Summer Nights, by Susan Mallery - Fools Gold:  Book 8 - I haven't read 1-7, although I do think I read one or two of them because some of the characters and scenarios seemed familiara.  Shane wants a quiet woman, someone who will be content to be a rancher's wife.  A librarian, perhaps?  Annabelle has a history, and all she wants is passion and heat and overwhelming love, none of which she got in her first marriage.  Can this work?  (Hint, hint:  yes, it can, and it's fun watching the fireworks!)

Wednesday, August 1, 2012

Canine Reflections

With the arrival of Golden Boy last year, I decided that the dogs needed new bowls, so I selected some nice, shiny, stainless steel bowls. The cats had and have stainless steel bowls, and the water is always cool, so I thought this might help keep the boys' water cool during this hot and humid summer better than the ceramic bowls the dogs had. I'm not sure abut that, as they drink far more than the cat does, but it does provide the human some fun.

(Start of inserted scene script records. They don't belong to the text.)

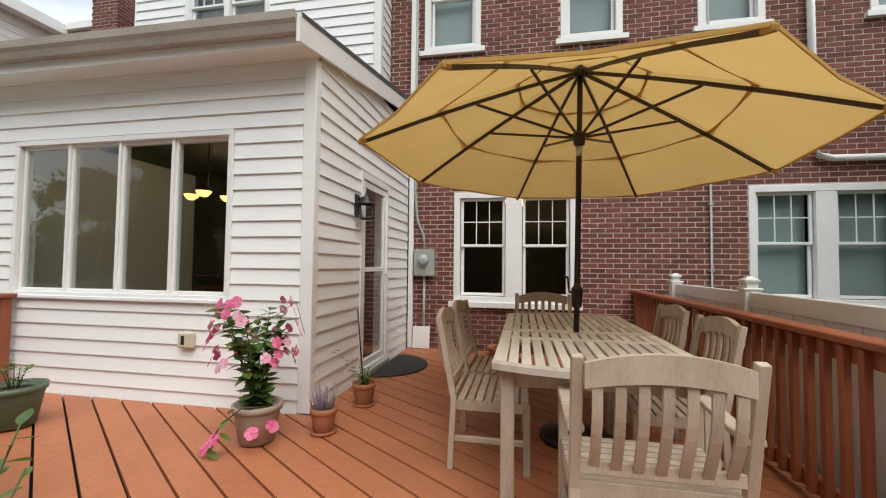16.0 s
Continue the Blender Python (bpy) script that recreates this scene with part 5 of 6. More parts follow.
bm.faces.new(list(reversed(secs[-1])))
bmesh.ops.recalc_face_normals(bm, faces=bm.faces)
for f in bm.faces:
    f.smooth = True
part("body", bm, M_CAR, car)
bm = bmesh.new()
secs = []
for y, wb, wr, zb, zr in ST[:8]:
    half = [(wb - 0.015, zb), ((wb * 0.35 + wr * 0.65), zb + (zr - zb) * 0.72), (wr, zr - 0.05 * min(1, zr - zb)), (wr * 0.7, zr)]
    secs.append([bm.verts.new((s * x, y, z)) for s, pts in ((1, half), (-1, list(reversed(half)))) for x, z in pts])
for a, b in zip(secs, secs[1:]):
    for i in range(8):
        bm.faces.new((a[i], a[(i + 1) % 8], b[(i + 1) % 8], b[i]))
bm.faces.new(secs[0])
bm.faces.new(list(reversed(secs[-1])))
bmesh.ops.recalc_face_normals(bm, faces=bm.faces)
for f in bm.faces:
    f.smooth = True
part("cabin", bm, M_CAR, car)
for s in (1, -1):
    for y0, y1 in ((0.55, 1.18), (1.26, 2.05), (2.13, 2.75)):
        x0, x1 = 0.905, 0.765
        pts = [(s * x0, y0, 1.08), (s * x0, y1, 1.08), (s * x1, y1 - 0.06, 1.50 if y1 < 2.5 else 1.40), (s * x1, y0 + 0.1, 1.50)]
        strip_mesh("side_window", pts + [(p[0] * 0.97, p[1], p[2]) for p in pts], [(0, 1, 2, 3), (7, 6, 5, 4), (0, 4, 5, 1), (1, 5, 6, 2), (2, 6, 7, 3), (3, 7, 4, 0)], M_CARGLASS, car)
    bm = bmesh.new()
    tube(bm, [(s * 0.60, 0.55, 1.66), (s * 0.60, 0.7, 1.74), (s * 0.60, 2.2, 1.75), (s * 0.60, 2.45, 1.67)], 0.018, 6)
    part("roof_rail", bm, M_BLACK, car)
    part("tail_light", boxbm((min(s * 0.60, s * 0.84), -0.035, 0.80), (max(s * 0.60, s * 0.84), 0.06, 1.0), 0.02), M_TAIL, car)
    for y in (0.85, 3.72):
        wh = part("wheel", lathe(bmesh.new(), [(0.22, -0.11), (0.34, -0.10), (0.36, -0.05), (0.36, 0.05), (0.34, 0.10), (0.22, 0.11)], 24, pose(s * 0.80, y, 0.362, 0, 90, 0)), M_RUBBER, car)
        part("rim", lathe(bmesh.new(), [(0.05, -0.02), (0.21, -0.02), (0.22, 0.0), (0.21, 0.115), (0.06, 0.10)], 16, pose(s * 0.80, y, 0.362, 0, 90 * s, 0)), M_GALV, wh)
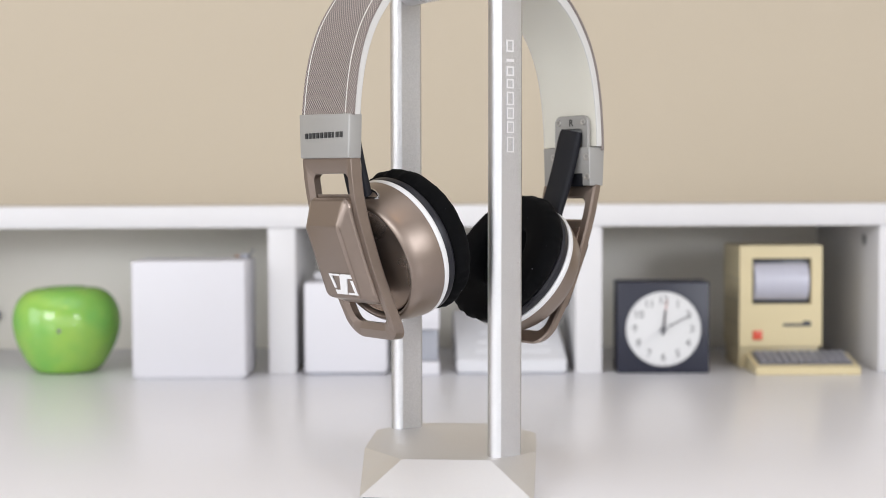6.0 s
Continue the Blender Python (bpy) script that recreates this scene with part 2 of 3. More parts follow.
def tube(path, radius, steps=10, bm=None):
    """A round tube along a line of 3D points."""
    bm = bm or bmesh.new()
    pts = [Vector(p) for p in path]
    rings = []
    for k, p in enumerate(pts):
        d = (pts[min(k + 1, len(pts) - 1)] - pts[max(k - 1, 0)]).normalized()
        s = d.cross(Vector((0.13, 0.21, 0.97))).normalized()
        w = d.cross(s)
        rings.append([bm.verts.new(p + radius * (math.cos(2 * math.pi * i / steps) * s + math.sin(2 * math.pi * i / steps) * w)) for i in range(steps)])
    for a, b in zip(rings, rings[1:]):
        for i in range(steps):
            bm.faces.new((a[i], a[(i + 1) % steps], b[(i + 1) % steps], b[i]))
    bm.faces.new(rings[0][::-1])
    bm.faces.new(rings[-1])
    return bm


def rounded(w, h, r, n=5, cx=0.0, cy=0.0):
    """Outline of a rectangle with rounded corners."""
    out = []
    for sx, sy, a0 in ((1, 1, 0), (-1, 1, 90), (-1, -1, 180), (1, -1, 270)):
        for k in range(n + 1):
            a = radians(a0 + 90 * k / n)
            out.append((cx + sx * (w / 2 - r) + r * math.cos(a), cy + sy * (h / 2 - r) + r * math.sin(a)))
    return out


def lettering(text, size, depth=0.0002, weight=0.0):
    """A word as a solid, centred, in the plane x y."""
    cu = bpy.data.curves.new("text", "FONT")
    cu.body, cu.size, cu.extrude, cu.align_x, cu.align_y = text, size, depth, "CENTER", "CENTER"
    cu.offset = weight
    ob = bpy.data.objects.new("text", cu)
    scene.collection.objects.link(ob)
    bpy.context.view_layer.update()
    me = bpy.data.meshes.new_from_object(ob.evaluated_get(bpy.context.evaluated_depsgraph_get()))
    bm = bmesh.new()
    bm.from_mesh(me)
    bpy.data.objects.remove(ob)
    bpy.data.curves.remove(cu)
    bpy.data.meshes.remove(me)
    return bm


# ---- the room ----
def slab(name, lo, hi, mat, label, category, bevel=0.0):
    mid = [(a + b) / 2 for a, b in zip(lo, hi)]
    bm = block([a - c for a, c in zip(lo, mid)], [b - c for b, c in zip(hi, mid)], bevel)
    return solid(name, bm, mat, label, category, "structure", mid)


slab("wall_north", (-2.2, 0.478, -0.72), (2.2, 0.61, 1.8), M_WALL, "smooth beige painted wall behind the desk", "wall")
slab("wall_south", (-2.2, -2.92, -0.72), (2.2, -2.8, 1.8), M_ROOM, "plain off-white room wall", "wall")
slab("wall_west", (-2.32, -2.92, -0.72), (-2.2, 0.61, 1.8), M_SIDE, "plain off-white room wall", "wall")
slab("wall_east", (2.2, -2.92, -0.72), (2.32, 0.61, 1.8), M_SIDE, "plain off-white room wall", "wall")
slab("floor", (-2.32, -2.92, -0.80), (2.32, 0.61, -0.72), M_FLOOR, "pale wooden floor under the desk", "floor")
slab("ceiling", (-2.32, -2.92, 1.8), (2.32, 0.61, 1.9), M_ROOM, "plain off-white ceiling", "ceiling")

# ---- the desk ----
desk = thing("desk", (0.0, 0.0, -0.72), "wide glossy white laminate desk against the wall", "desk")
part("desktop", block((-1.1, -0.46, 0.692), (1.1, 0.4775, 0.72), 0.0015), M_DESK, desk)
for sx in (-1, 1):
    part("side_panel", block((sx * 1.07 - 0.012, -0.42, 0.0), (sx * 1.07 + 0.012, 0.47, 0.6915), 0.001), M_SHELF, desk)

# ---- the low shelf on the desk ----
shelf = thing("desk_shelf", (0.0, 0.278, 0.0), "low white shelf unit with open compartments on the desk", "shelf")
part("top_board", block((-0.60, 0.0, 0.1243), (0.47, 0.199, 0.1425), 0.0008), M_SHELF, shelf)
for x0, x1 in ((-0.1516, -0.1283), (0.1087, 0.1314)):
    part("divider", block((x0, 0.0012, 0.0), (x1, 0.1934, 0.1242), 0.0006), M_SHELF, shelf)
for x0, x1 in ((0.3655, 0.389), (-0.585, -0.562)):
    bm = block((x0, 0.0012, 0.0), (x1, 0.1934, 0.1242), 0.0006)
    part("side_panel", bm, M_SHELF, shelf)
part("back_panel", block((-0.60, 0.1935, 0.0), (0.47, 0.1985, 0.1242), 0.0004), M_BACK, shelf, "thin off-white back panel")
# a dark disc on the panel: the hole's shade is put in its colour
hole = part("peg_hole_shade", lathe([(0.0, 0.0), (0.0042, 0.0), (0.0050, 0.0003), (0.0053, 0.0)], 20, None,
                              pose(0.3653, 0.041, 0.1108, 0, -90, 0)), M_CABLE, shelf, "dark disc for the shaded peg hole in the side panel")

# ---- the headphone stand ----
CX, CY = 0.0027, -0.124
stand = thing("headphone_stand", (CX, CY, 0.0), "satin aluminium headphone stand with faceted base and two flat posts", "headphone stand")
HB = 0.0175


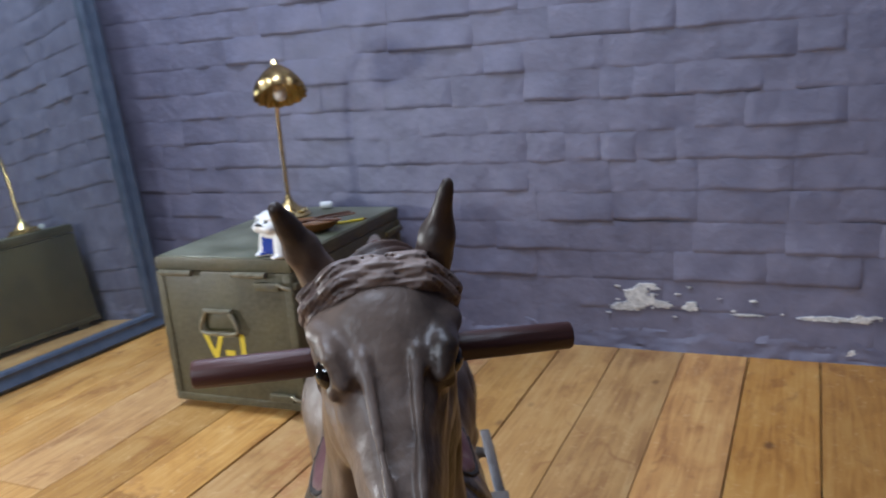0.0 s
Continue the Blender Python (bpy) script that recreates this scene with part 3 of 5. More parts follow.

Best part--their reflection in the bottom of the bowl through the water. I'm trying to get good photos of this, as Mr. Big in particular looks amazing, with all his furry whiteness and that black nose in the midst of it. Golden Boy has not as striking a reflection. I'll keep trying to get better photos.

Don't mind the dirty crocheted mat under the bowls. We've had our fourth rainy weekend in a row, which we desperately need, and which I guaranteed by mopping my floor Sunday afternoon. It started raining, literally, 15 minutes later.